Adam Hochschild relie les causes de mortalité à des causes directes : meurtres de masse, assassinats,mais aussi à des causes indirectes liées au régime de terreur exercé par les vassaux de Léopold : famines, maladies, chute du taux de natalité. « Presque toujours les maladies tuent davantage, et plus vite, lorsqu´elles s´attaquent à des populations sous-alimentées et traumatisées : les nazis et les soviétiques n´avaient pas besoin de gazs toxiques ou de pelotons d´exécution pour achever nombre de ceux qui sont morts dans leurs camps » (p. 271).

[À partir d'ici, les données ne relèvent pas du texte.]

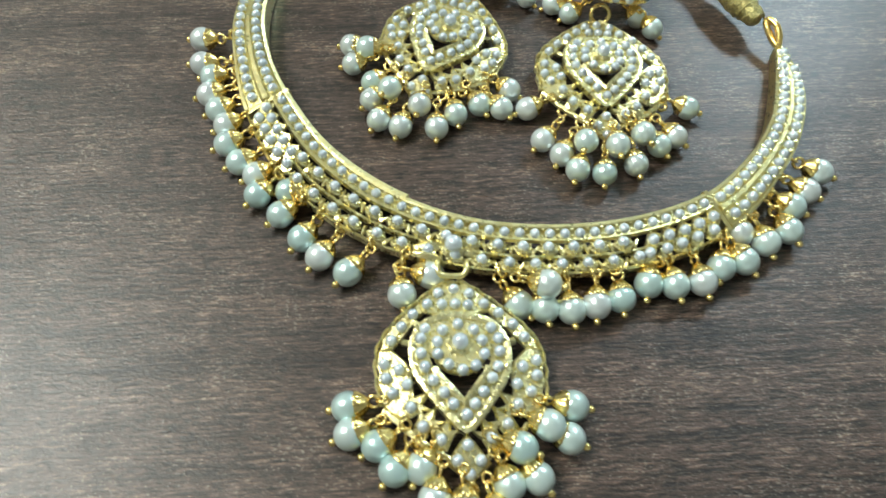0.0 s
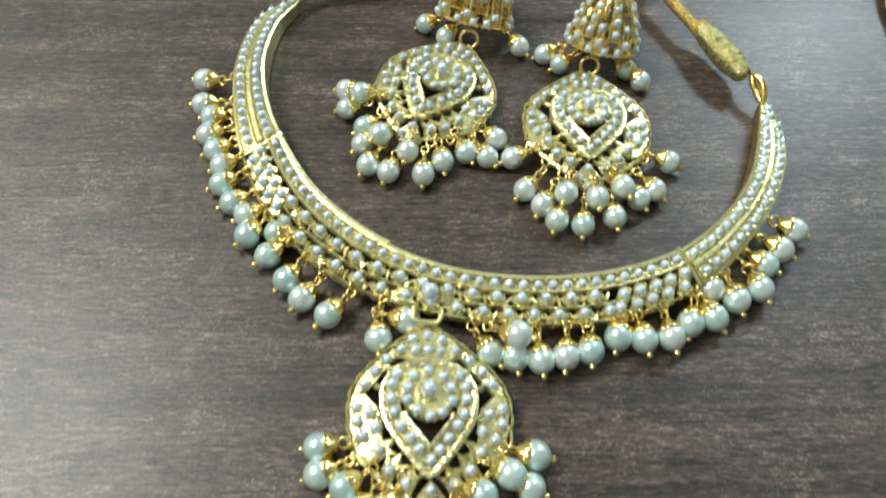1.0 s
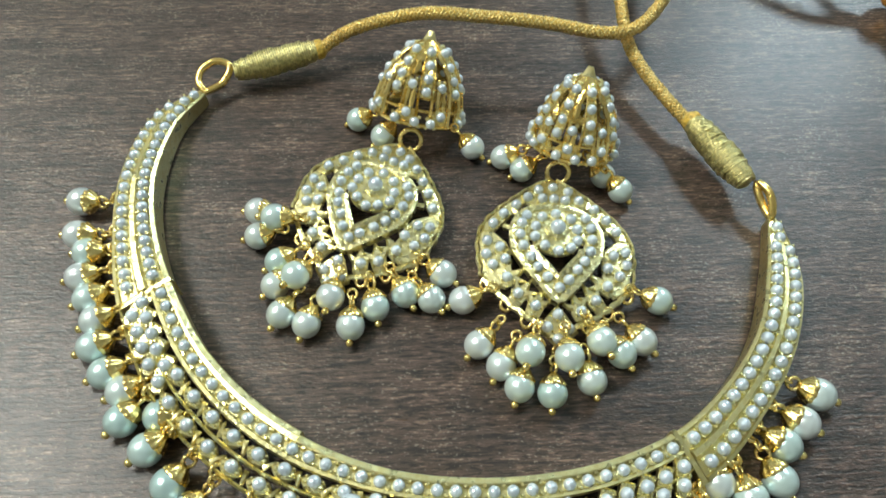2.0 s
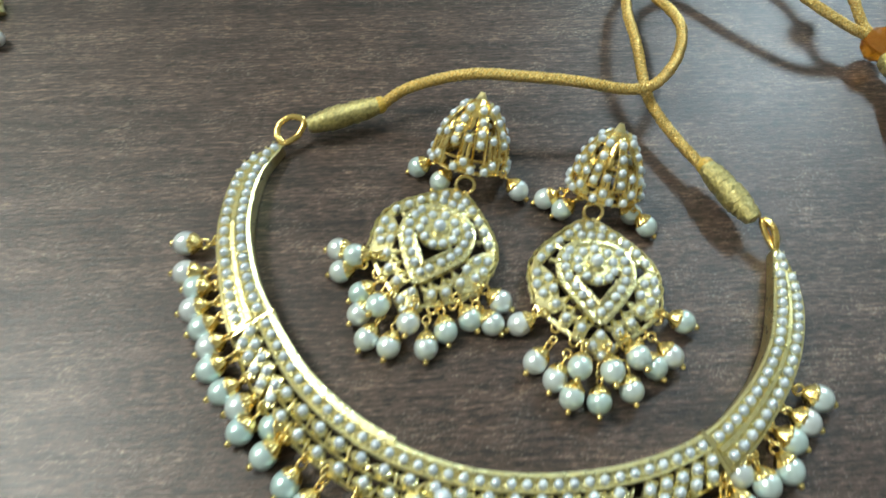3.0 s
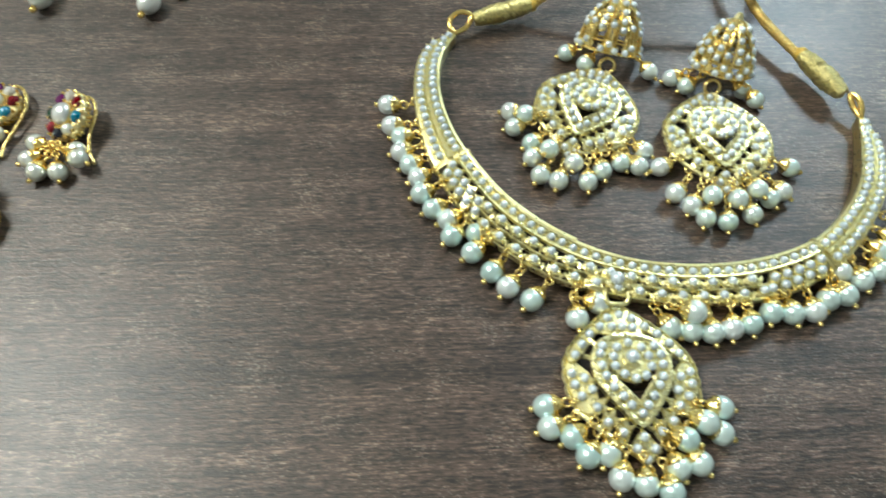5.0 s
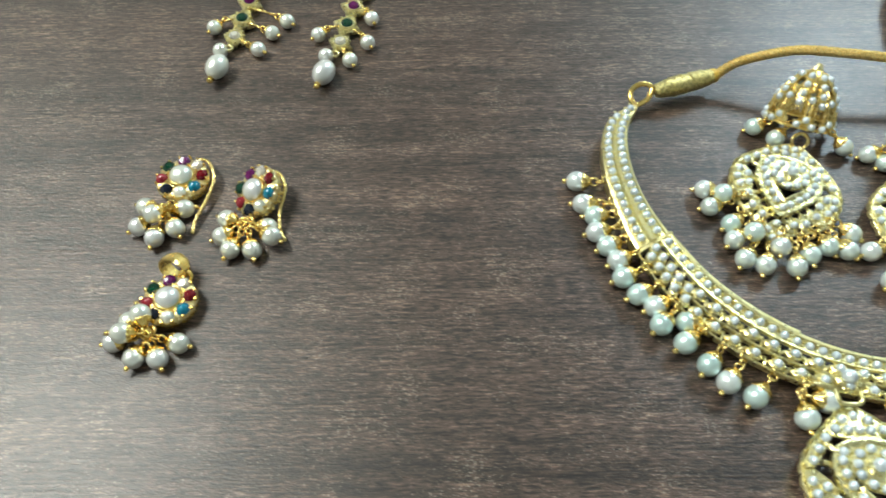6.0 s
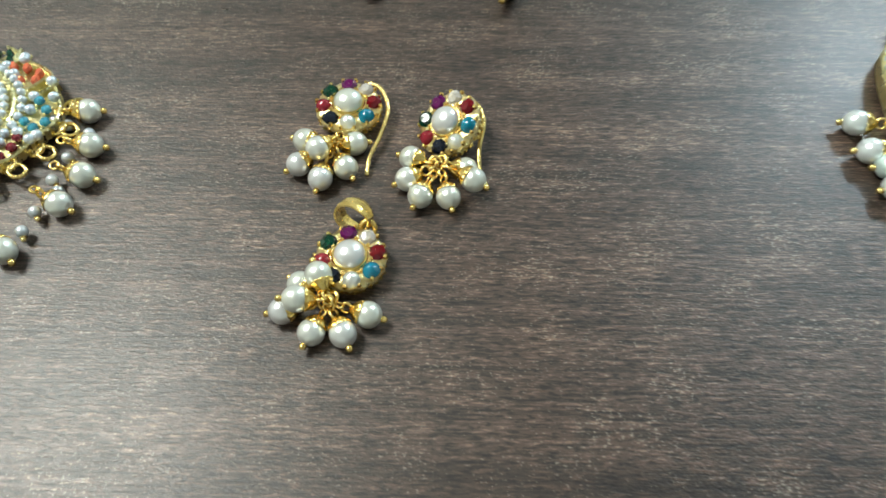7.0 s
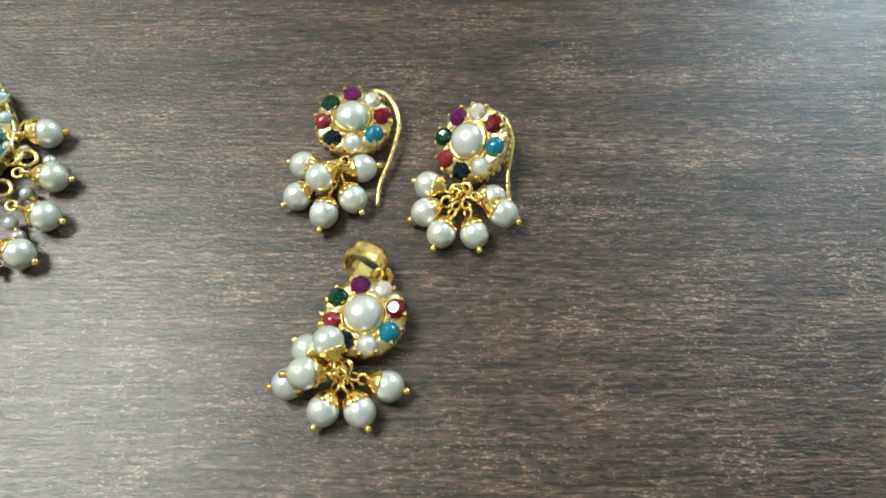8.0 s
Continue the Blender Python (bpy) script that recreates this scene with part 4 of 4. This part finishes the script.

En 1929, le comité permanent du Congrès national de Belgique alerté par la diminution conséquente de la population et donc de la baisse du nombre de ´travailleurs´ déclara : « Nous courrions le risque de voir un jour fondre et disparaître la population noire au point de nous trouver dans une sorte de désert ». (The Native Problem in Africa cité par Adam Hochschild, p. 273-274).
Nombreux villages avaient été détruits, les populations traumatisées et affamées fuyaient dans une nature pour le moins hostile (forêts vierges, climat équatorial ou tropical, maladies infectieuses et parasitaires). Un missionnaire catholique qui travailla de longues années dans le district du lac Maï Ndombé, importante région productrice de caoutchouc remarqua la disparition de classe d´âge entière d´enfants : « A son arrivée en 1910, il fut surpris par l´absence quasi totale d´enfants âgés de sept à quatorze ans, bien qu´il n´y en eût beaucoup de plus âgés et de plus jeunes. Cela désignait la période 1896-1903, pendant laquelle, précisément, la campagne du caoutchouc battait son plein dans le district. A la même époque, un autre témoin se trouvait dans une région proche : Roger Casement, qui effectuait son voyage d´information. Selon son estimation, la population avait diminué de soixante pour cent. »(Ibid, p.271).